Netflix announced on Tuesday that it had lost 200,000 members internationally in the first quarter of the year, the first time there has been a subscription loss since October 2011. The company had earlier predicted that it would add 2.5 million paying customers for the current quarter. But it now expects to lose two million customers during the period.
Shares fell by 35 percent on Wednesday, wiping off over $50 billion in market cap. Netflix is now the stock with the worst performance this year in the S&P 500 following a decline of 62.5 percent.
“Our revenue growth has slowed considerably,” Netflix said in a letter to shareholders. “COVID clouded the picture by significantly increasing our growth in 2020, leading us to believe that most of our slowing growth in 2021 was due to the COVID pull forward.”
The company blamed “macroeconomic weaknesses” and changes in pricing for the fall in membership. The platform announced plans to raise monthly subscription fees in the United States by $1 to $2 earlier this year.
According to the company, 600,000 people stopped subscribing to Netflix in the United States and Canada due to price changes. Suspending services in Russia in the aftermath of Moscow’s invasion of Ukraine led to a loss of 700,000 subscribers, it added.
Netflix estimated that around 100 million households are sharing passwords with non-paying households, with the United States and Canada having more than 30 million such cases.
The platform is planning to allow password sharing with someone outside a household for a nominal fee. Netflix had around 222 million subscribers at the end of Q1, 2022.
At least nine companies downgraded the stock after the dismal subscriber numbers came out. “Although their plans to reaccelerate growth (limiting password sharing and an ad model) have merit, by their own admission they won’t have noticeable impact until ’24, a long time to wait on what is now a ‘show me story,’” analysts at the Bank of America said in a note on April 20.

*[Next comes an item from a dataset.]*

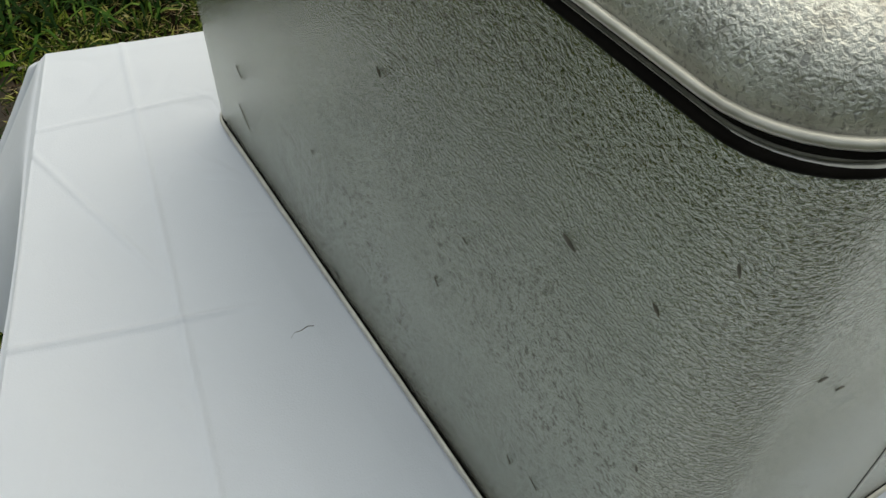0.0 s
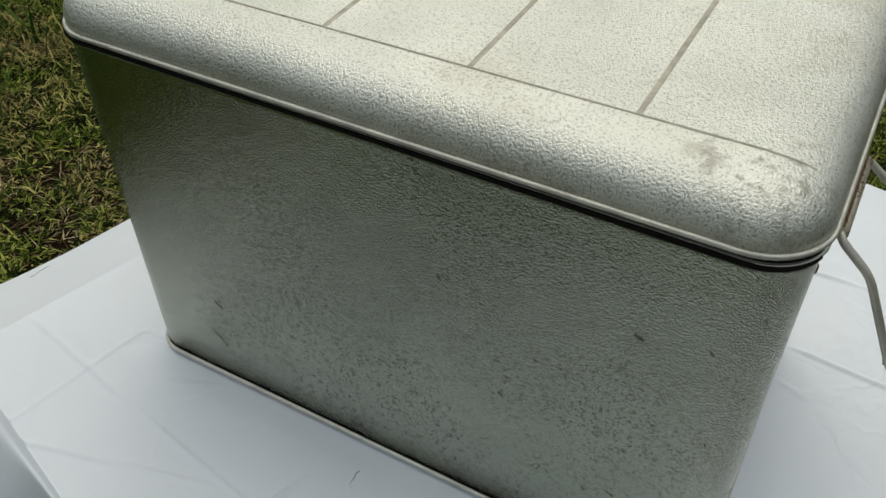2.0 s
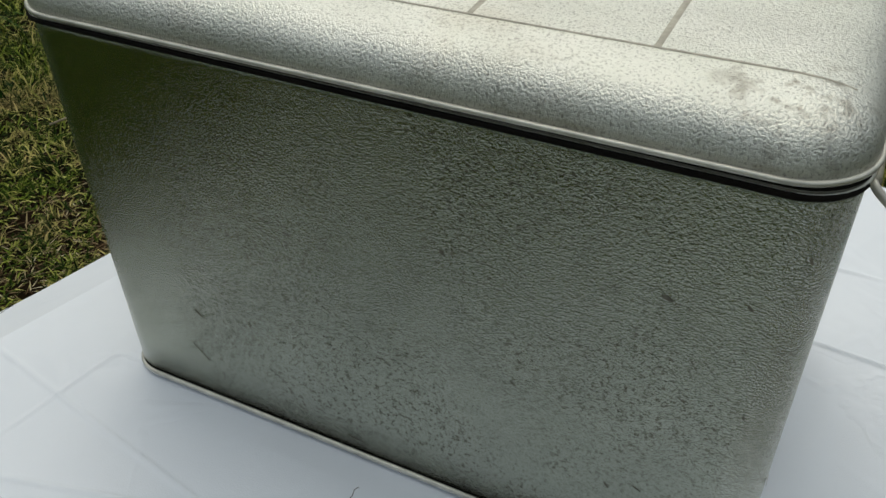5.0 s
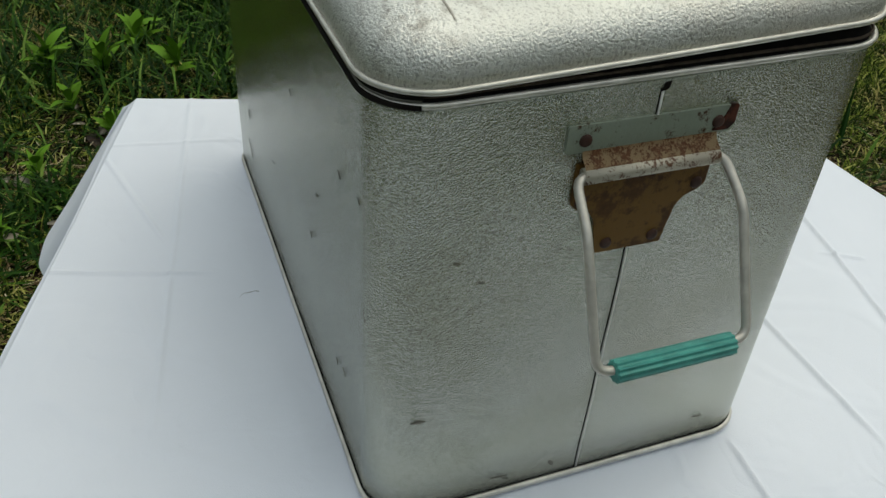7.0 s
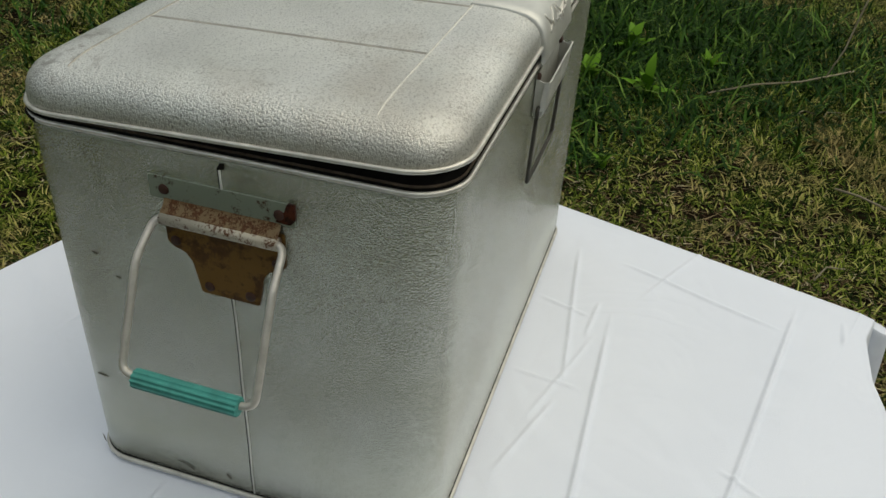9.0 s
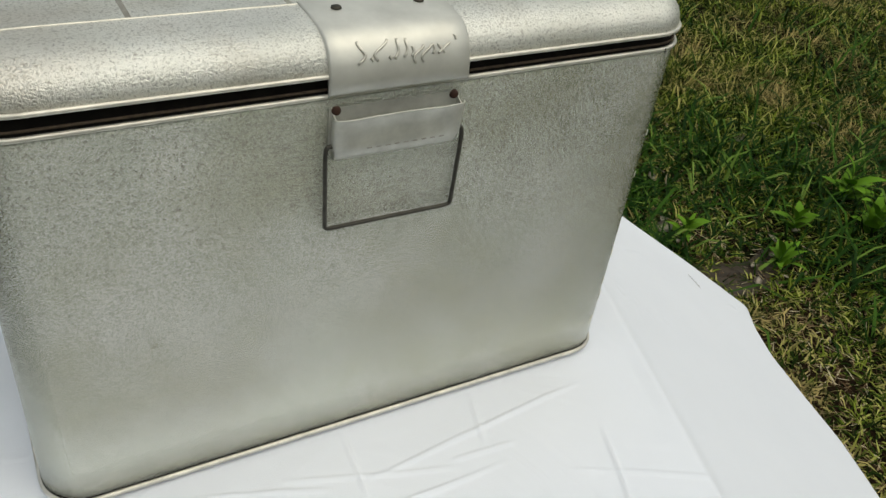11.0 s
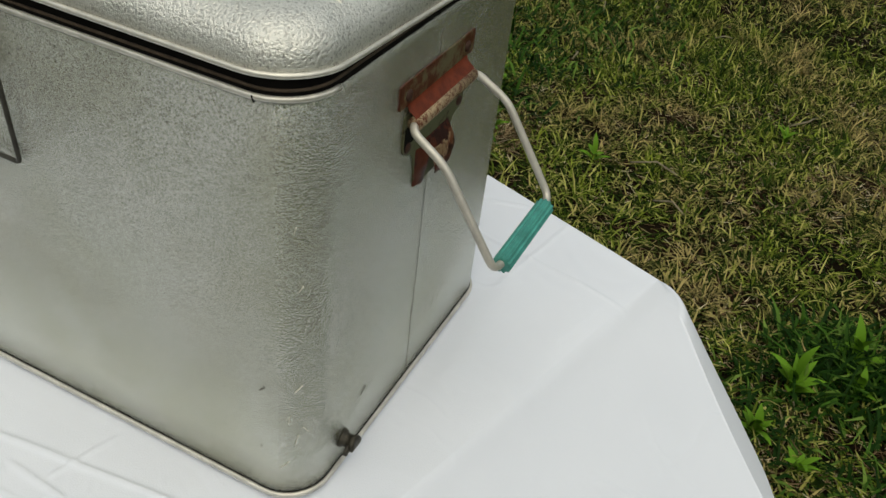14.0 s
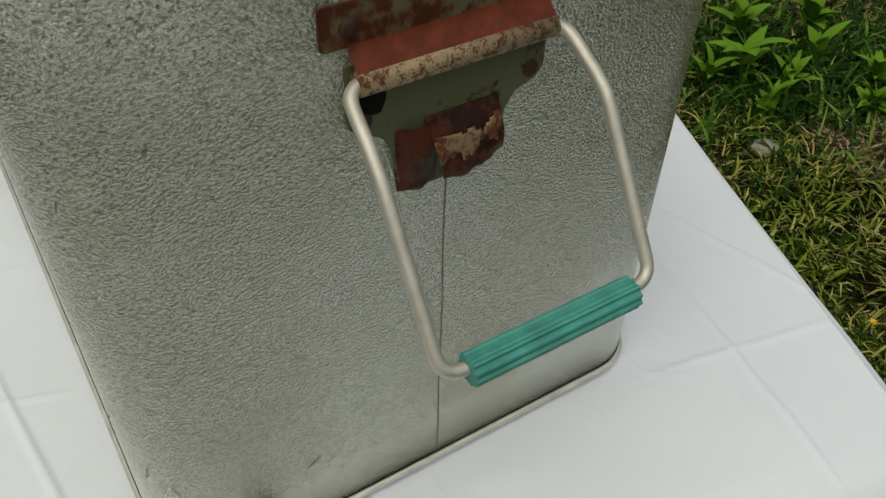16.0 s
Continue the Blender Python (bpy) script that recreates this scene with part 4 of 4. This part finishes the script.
WEED = blade_material("weed_leaf", [(0.0, (0.035, 0.10, 0.008)), (0.5, (0.16, 0.31, 0.025)), (1.0, (0.36, 0.52, 0.08))], 0.45)
DEAD_LEAF = plain("bleached_dead_leaf", (0.46, 0.40, 0.33), 0.8, 0.0, 90, 0.25, 0.4)
TWIG = plain("dry_twig_bark", (0.22, 0.185, 0.125), 0.8, 0.0, 120, 0.3, 0.5)
YELLOW = plain("yellow_petals", (0.75, 0.50, 0.02), 0.6, 0.0, 200, 0.2, 0.2)
ORANGE = plain("orange_rind", (0.42, 0.18, 0.04), 0.7, 0.0, 90, 0.3, 0.4)
STONE = plain("grey_field_stone", (0.24, 0.235, 0.19), 0.85, 0.0, 40, 0.25, 0.6, 0.004)


def patch(x, y, s, seed):
    """A smooth field between 0 and 1 over the lawn."""
    r = np.random.default_rng(seed)
    f = np.zeros_like(x)
    for k in range(7):
        a, q = r.uniform(0, 2 * np.pi), r.uniform(0.5, 1.6) * s
        f += np.sin(q * (x * np.cos(a) + y * np.sin(a)) + r.uniform(0, 6.28)) * r.uniform(0.6, 1.0)
    return 0.5 + 0.5 * np.tanh(f * 0.6)


def lawn_z(x, y):
    return np.array([ground_height(a, b) for a, b in zip(x, y)])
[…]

Wells Fargo also downgraded Netflix stock, pointing out that the platform’s negative subscriber growth and investment push to drive up revenues are a “nail in the NFLX narrative coffin.”
The announcement also affected stock values of other companies with similar streaming services. Disney shares closed lower by 5.5 percent, Warner Bros. Discovery by 6 percent, Paramount by 8.6 percent, and Roku by over 6 percent.
Jim Bianco, president of financial market research firm Bianco Research in Chicago, predicted that some portfolio managers could buy Netflix shares since the stock might be seen as being deeply discounted.
“I think it’s going to take some time for them to start to recognize whether or not Disney and Roku (ROKU.O) and Netflix and Hulu and Paramount might not be growth companies anymore, that they might have hit their saturation point,” Bianco said, according to Reuters.